A lo largo del tiempo existen guerras ocultas que no pasan a los libros de historia pero que, sin embargo, tienen una importancia capital en el devenir de los acontecimientos. Durante la IIGM se libró, a pesar de la presunta neutralidad de España, una de esas guerras comerciales y diplomáticas que determinan el camino que siguen los enfrentamientos bélicos y que suelen ser ajenos a la opinión pública. Y esa fue la guerra económica del wolframio que también se libró en Segovia.
El wolframio era un mineral estratégico e imprescindible para los blindajes de los carros de combate alemanes y España, particularmente la zona noroeste peninsular desde el Segovia hasta Galicia, mantenía importantes yacimientos que se hicieron imprescindibles para la industria armamentística de la época.

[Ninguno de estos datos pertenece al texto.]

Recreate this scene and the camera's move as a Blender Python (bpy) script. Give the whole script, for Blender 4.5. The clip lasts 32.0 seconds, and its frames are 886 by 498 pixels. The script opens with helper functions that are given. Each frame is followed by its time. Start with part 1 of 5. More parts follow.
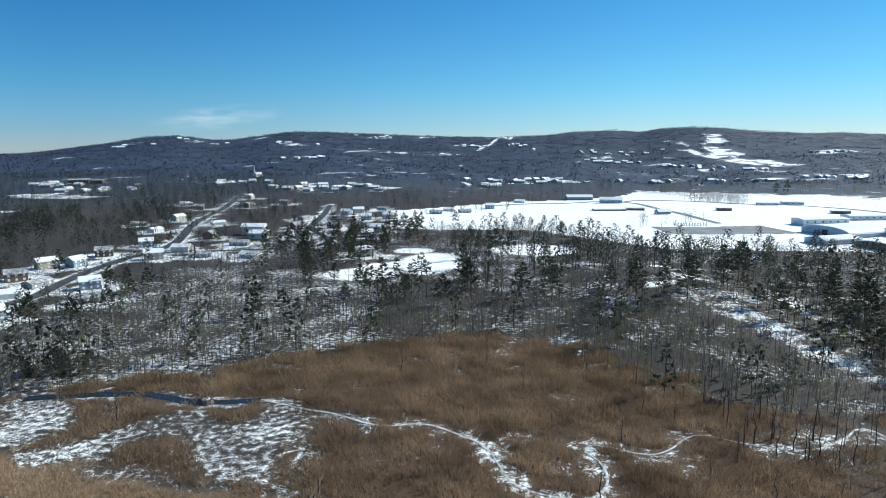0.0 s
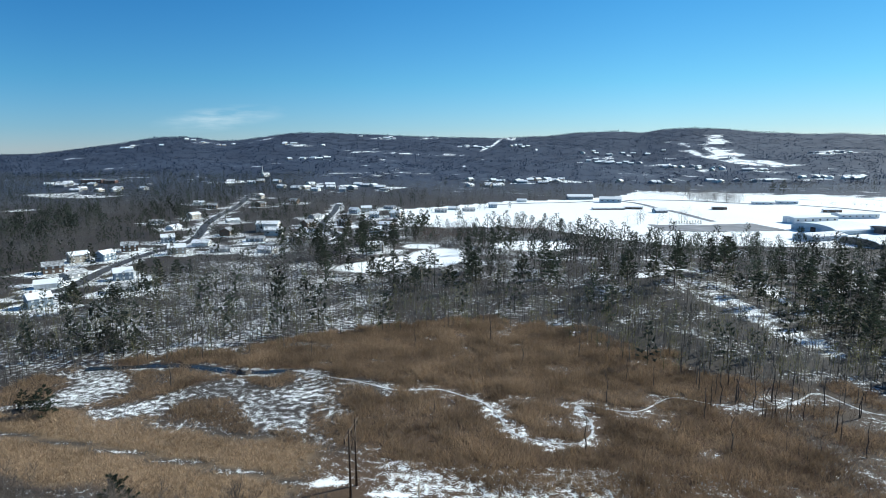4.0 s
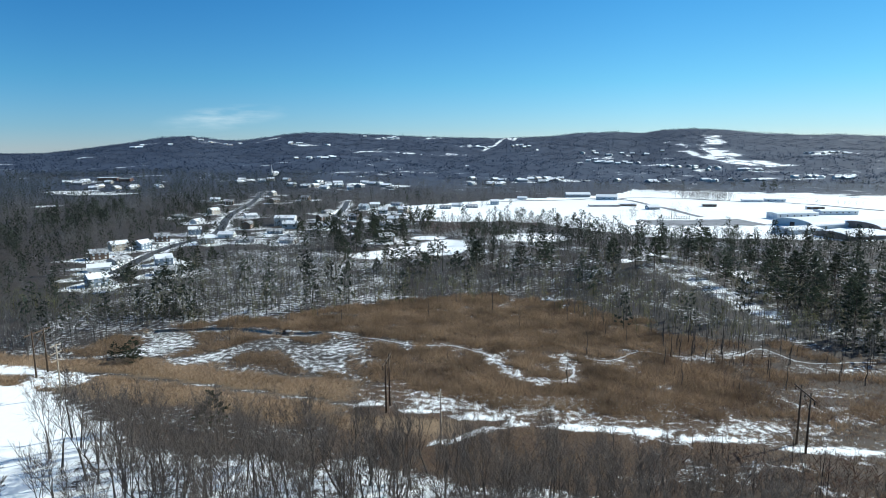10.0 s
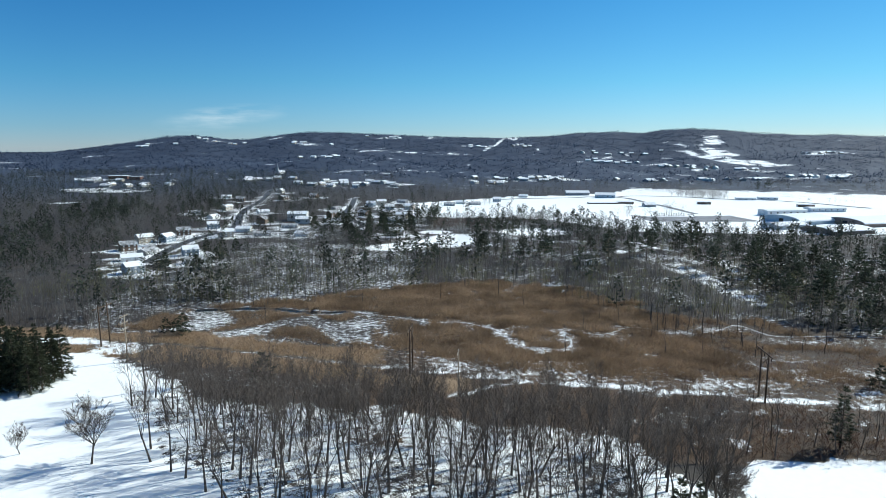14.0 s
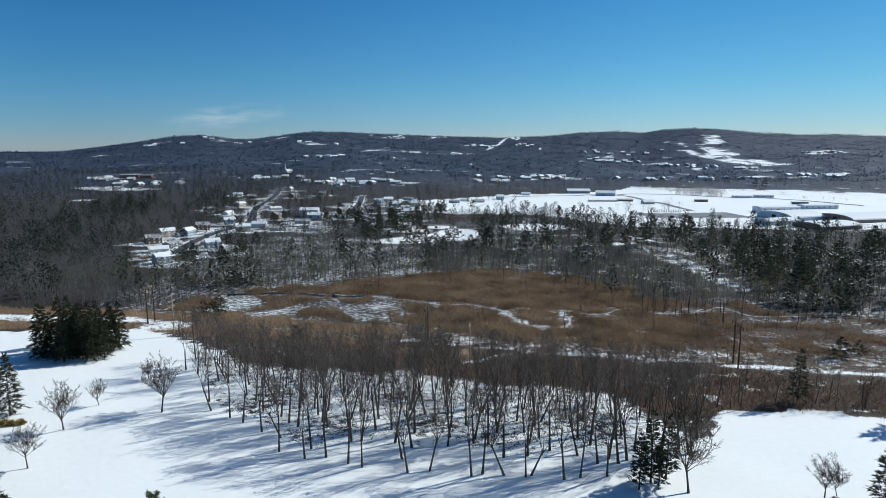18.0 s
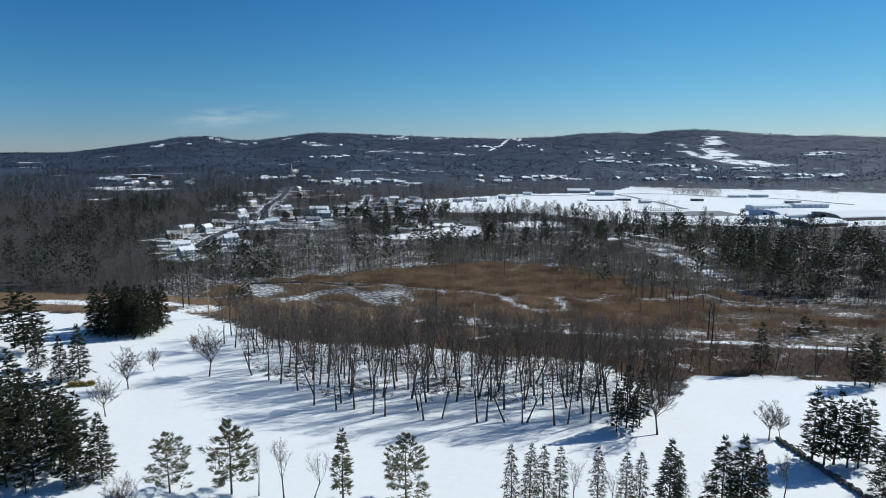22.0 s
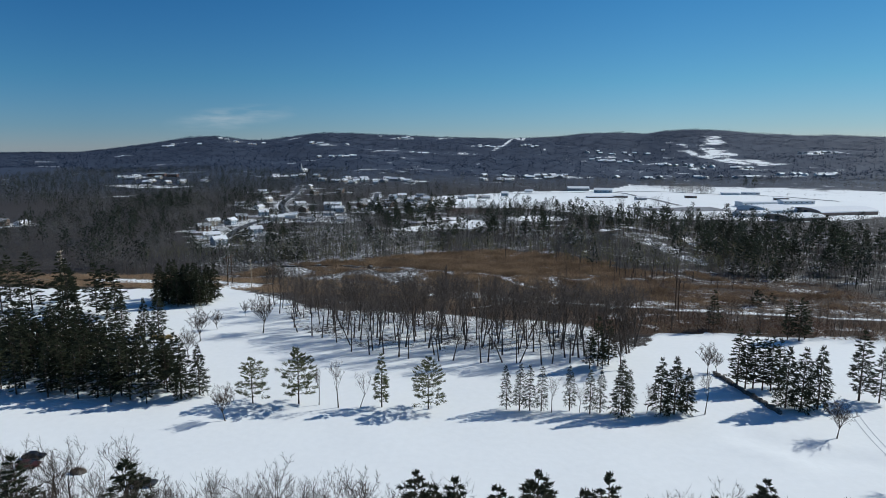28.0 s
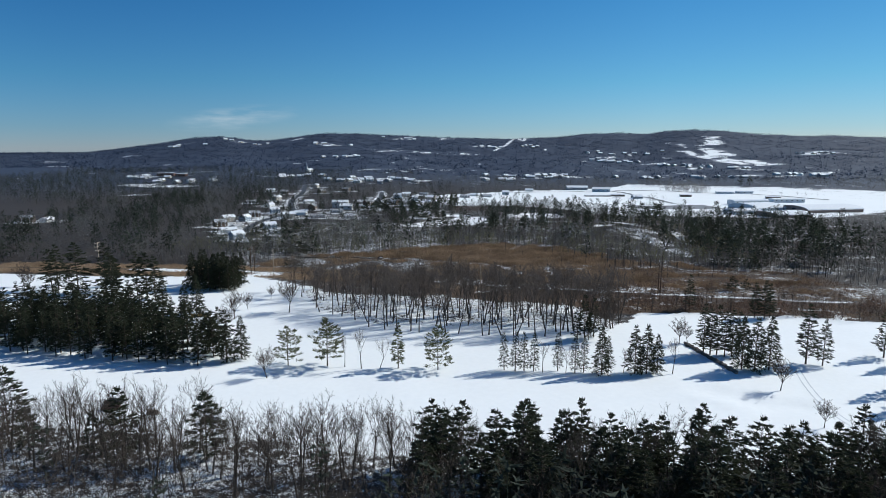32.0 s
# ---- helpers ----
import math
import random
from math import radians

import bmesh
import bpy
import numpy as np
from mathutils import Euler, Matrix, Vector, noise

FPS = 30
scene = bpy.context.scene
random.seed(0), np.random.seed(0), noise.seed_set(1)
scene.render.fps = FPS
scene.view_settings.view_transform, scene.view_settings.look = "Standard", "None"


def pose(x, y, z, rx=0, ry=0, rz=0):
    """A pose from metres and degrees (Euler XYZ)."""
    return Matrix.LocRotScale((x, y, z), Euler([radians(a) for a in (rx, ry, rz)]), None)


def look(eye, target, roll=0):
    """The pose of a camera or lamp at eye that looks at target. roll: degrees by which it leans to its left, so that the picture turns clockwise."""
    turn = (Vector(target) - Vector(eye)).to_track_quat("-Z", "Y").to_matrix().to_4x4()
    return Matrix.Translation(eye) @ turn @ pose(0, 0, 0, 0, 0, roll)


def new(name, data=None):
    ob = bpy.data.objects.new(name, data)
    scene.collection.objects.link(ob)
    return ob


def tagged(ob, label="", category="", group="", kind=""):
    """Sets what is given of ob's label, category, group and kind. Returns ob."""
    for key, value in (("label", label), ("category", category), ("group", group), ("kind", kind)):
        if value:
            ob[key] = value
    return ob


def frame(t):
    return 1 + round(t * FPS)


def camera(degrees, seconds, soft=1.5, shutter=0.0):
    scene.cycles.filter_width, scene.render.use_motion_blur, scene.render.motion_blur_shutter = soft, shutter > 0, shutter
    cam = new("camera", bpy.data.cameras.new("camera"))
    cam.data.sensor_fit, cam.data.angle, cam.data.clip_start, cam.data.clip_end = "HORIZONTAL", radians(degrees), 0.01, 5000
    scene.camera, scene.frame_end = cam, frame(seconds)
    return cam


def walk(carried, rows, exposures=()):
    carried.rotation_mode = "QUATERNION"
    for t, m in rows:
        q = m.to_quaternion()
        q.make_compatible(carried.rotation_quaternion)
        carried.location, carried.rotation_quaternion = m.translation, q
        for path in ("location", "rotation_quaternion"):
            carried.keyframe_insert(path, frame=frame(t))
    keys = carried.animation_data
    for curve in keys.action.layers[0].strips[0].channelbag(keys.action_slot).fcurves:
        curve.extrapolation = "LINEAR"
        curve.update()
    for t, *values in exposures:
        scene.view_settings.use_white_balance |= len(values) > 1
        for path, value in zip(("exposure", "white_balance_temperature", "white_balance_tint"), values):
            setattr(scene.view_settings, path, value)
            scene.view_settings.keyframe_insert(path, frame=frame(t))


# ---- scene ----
cam = camera(70.9, 32.0, soft=0.85)
PATH = [
    (0, (-1.126, -2.263, 61.074), (-1.337, -0.3, 60.753), -0.2),
    (0.5, (-1.042, -4.77, 61.135), (-1.254, -2.807, 60.816), -0.2),
    (1, (-0.918, -7.357, 61.198), (-1.131, -5.394, 60.878), -0.2),
    (1.5, (-0.8, -10.058, 61.244), (-1.015, -8.096, 60.925), -0.2),
    (2, (-0.727, -12.803, 61.291), (-0.943, -10.841, 60.971), -0.2),
    (2.5, (-0.738, -15.554, 61.335), (-0.955, -13.592, 61.016), -0.2),
    (3, (-0.774, -18.331, 61.365), (-0.992, -16.368, 61.046), -0.2),
    (3.5, (-0.716, -21.151, 61.394), (-0.935, -19.189, 61.075), -0.2),
    (5.5, (-0.199, -32.838, 61.358), (-0.421, -30.876, 61.04), -0.2),
    (6, (-0.107, -35.806, 61.335), (-0.329, -33.844, 61.016), -0.2),
    (6.5, (-0.005, -38.774, 61.308), (-0.227, -36.812, 60.989), -0.2),
    (7, (0.087, -41.72, 61.274), (-0.137, -39.758, 60.955), -0.2),
    (7.5, (0.203, -44.684, 61.252), (-0.02, -42.722, 60.933), -0.2),
    (8, (0.323, -47.635, 61.247), (0.098, -45.674, 60.928), -0.1),
    (8.5, (0.447, -50.603, 61.242), (0.222, -48.641, 60.924), -0.2),
    (9, (0.532, -53.543, 61.227), (0.307, -51.581, 60.908), -0.1),
    (9.5, (0.586, -56.561, 61.199), (0.361, -54.6, 60.88), -0.1),
    (10, (0.488, -59.613, 61.161), (0.263, -57.651, 60.842), -0.1),
    (10.5, (0.264, -62.699, 61.129), (0.039, -60.737, 60.81), -0.1),
    (11, (0.023, -65.843, 61.105), (-0.201, -63.882, 60.785), -0.1),
    (11.5, (-0.203, -69.036, 61.068), (-0.427, -67.075, 60.748), -0.0),
    (12, (-0.48, -72.299, 61.027), (-0.704, -70.337, 60.707), -0.0),
    (12.5, (-0.752, -75.556, 60.973), (-0.977, -73.595, 60.652), -0.1),
    (13, (-0.904, -78.653, 60.914), (-1.129, -76.692, 60.594), -0.1),
    (13.5, (-0.971, -81.599, 60.836), (-1.197, -79.638, 60.516), -0.0),
    (14, (-1.048, -84.519, 60.776), (-1.273, -82.558, 60.456), -0.0),
    (14.5, (-1.155, -87.412, 60.725), (-1.381, -85.451, 60.404), -0.0),
    (16.5, (-1.622, -98.727, 60.362), (-1.851, -96.767, 60.041), 0.0),
    (17, (-1.67, -101.455, 60.318), (-1.9, -99.494, 59.997), -0.0),
    (17.5, (-1.684, -104.242, 60.254), (-1.915, -102.281, 59.933), 0.0),
    (18, (-1.646, -107.026, 60.18), (-1.878, -105.066, 59.859), 0.0),
    (18.5, (-1.572, -109.801, 60.122), (-1.805, -107.841, 59.802), 0.0),
    (19, (-1.477, -112.62, 60.097), (-1.711, -110.66, 59.777), 0.0),
    (19.5, (-1.375, -115.474, 60.095), (-1.609, -113.514, 59.775), 0.1),
    (20, (-1.252, -118.352, 60.095), (-1.488, -116.391, 59.775), 0.0),
    (20.5, (-1.084, -121.236, 60.089), (-1.321, -119.276, 59.77), 0.1),
    (21, (-0.958, -124.176, 60.103), (-1.195, -122.216, 59.784), 0.0),
    (21.5, (-0.843, -127.188, 60.107), (-1.082, -125.228, 59.788), 0.0),
    (22, (-0.734, -130.216, 60.096), (-0.973, -128.256, 59.778), 0.0),
    (22.5, (-0.63, -133.314, 60.074), (-0.869, -131.354, 59.756), 0.0),
    (23, (-0.489, -136.494, 60.04), (-0.728, -134.534, 59.722), 0.1),
    (23.5, (-0.295, -139.743, 59.999), (-0.535, -137.783, 59.68), 0.1),
    (24, (-0.094, -143.011, 59.954), (-0.335, -141.051, 59.635), 0.0),
    (24.5, (0.124, -146.235, 59.941), (-0.118, -144.275, 59.622), 0.0),
    (25, (0.357, -149.428, 59.95), (0.114, -147.468, 59.631), 0.0),
    (25.5, (0.603, -152.615, 59.952), (0.359, -150.656, 59.632), 0.0),
    (27.5, (1.578, -165.348, 59.904), (1.328, -163.389, 59.585), 0.0),
    (28, (1.814, -168.628, 59.904), (1.563, -166.67, 59.585), 0.0),
    (28.5, (2.073, -171.912, 59.903), (1.82, -169.954, 59.584), 0.0),
    (29, (2.305, -175.156, 59.897), (2.053, -173.198, 59.579), 0.0),
    (29.5, (2.512, -178.359, 59.905), (2.26, -176.401, 59.588), 0.0),
    (30, (2.739, -181.576, 59.907), (2.486, -179.618, 59.589), 0.0),
    (30.5, (2.972, -184.832, 59.886), (2.717, -182.874, 59.568), -0.0),
    (31, (3.189, -188.11, 59.848), (2.934, -186.152, 59.53), 0.0),
    (31.5, (3.396, -191.369, 59.817), (3.141, -189.411, 59.5), 0.0),
    (32, (3.537, -194.659, 59.806), (3.281, -192.701, 59.488), 0.0),
]
walk(cam, [(t, look(eye, aim, roll)) for t, eye, aim, roll in PATH],
     exposures=[(t, ev, kelvin, tint) for t, ev, kelvin, tint in ((0, 0.28, 6150, 0), (8, 0.31, 6150, 0), (14.5, 0.24, 6150, 0), (17, -0.02, 6150, 2), (20, -0.18, 6150, 4), (23, -0.17, 6150, 5),
                                                                  (25, -0.28, 6150, 5), (28, -0.43, 6150, 5), (30, -0.4, 6150, 5), (32, -0.16, 6150, 5))])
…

Así, siendo España uno de los pocos países donde Alemania podía comprar el mineral, la diplomacia aliada comenzó a maniobrar y presionar para cortar el flujo proveedor entre Madrid y Berlín. El embajador alemán en España, Hans-Heinrich Dieckhoff, aseguraba: “Para nosotros el wolframio es como la sangre para el hombre” y Samuel Hoare, el embajador británico en Madrid, mostraba su obsesión asegurando que la palabra wólfram saldría en su epitafio. Así estaban las cosas.
La factura del apoyo alemán al levantamiento se cobraba en materias primas y en minerales estratégicos y, desde luego, el wolframio lo era. Pero la cosa no se solucionaba simplemente con un pago de favores porque el mercadeo y tensión entre la oferta y la demanda hizo que el precio del mineral subiera exponencialmente hasta acuñar la expresión de “oro negro español” y que llegó a significar cerca del 28% de las exportaciones españolas. El gobierno español pretendió una aparente equidistancia internacional que no evitó embargos comerciales a España. Y es que pronto se entendió la importancia del negocio y comenzó el control del mercado y la venta del mineral al mejor postor que solían ser empresas exportadoras con intereses económicos aliados o nazis. Un enorme negocio en el que el eslabón más débil eran los mineros.
La historia de los mineros del wólfram en San Rafael no era otra que la de personas que querían esquivar las secuelas de una postguerra. Y aquí es donde cobra protagonismo la familia Criado, los últimos mineros segovianos; Alberto y su hijo, Goyo. Su conocimiento de mineralogía hizo que cerca de Cabeza Lijar, al refugiarse de una tormenta entre un berrueco, reconocieran una roca de wolframio y que pronto, pusieran en marcha la denuncia de una mina que abarcaba los límites de tres provincias, Madrid, Ávila y Segovia. Esta mina se llamaba san Gregorio, aunque popularmente se conocía como La Primera y probablemente fuese la más importante de la zona llegando a dar nombre al monte donde se ubica; Collado de la Mina, cerca del Alto del León. Allí, según me contaba la esposa de Goyo, Victoria Navas, llegaron a trabajar 160 hombres —algunos procedentes del Valle de los Caídos que, terminada su condena, pedían trabajo en la explotación— creando un asentamiento en la cima de la montaña en el que habitaban algunas familias y que tenía incluso un pequeño economato y luz eléctrica. Aquellos hombres bajaban a caballo hasta la tahona de Avelino, en San Rafael, para subir el pan semanal al tajo. Otras minas explotadas por la familia eran la de Otero de Herreros, la mina de El Estepar, la mina Lucía, la mina José Javier o la mina Justo y Pastor con cerca de trescientos metros de profundidad. Todo un mundo subterráneo amparado por el control gubernamental de lo extraído.
Pero todo acaba. La belicosidad de las potencias occidentales europeas cesó con la capitulación alemana de Reims y con ello —obviando las prevenciones prebélicas de la Guerra Fría— el precio del wolframio volvió a valores que hacían inviable económicamente la explotación minera. Y así, igual que llegó, se fue aquella fiebre del wolframio que supuso una guerra diplomática y comercial arrancada de las entrañas de nuestros montes segovianos.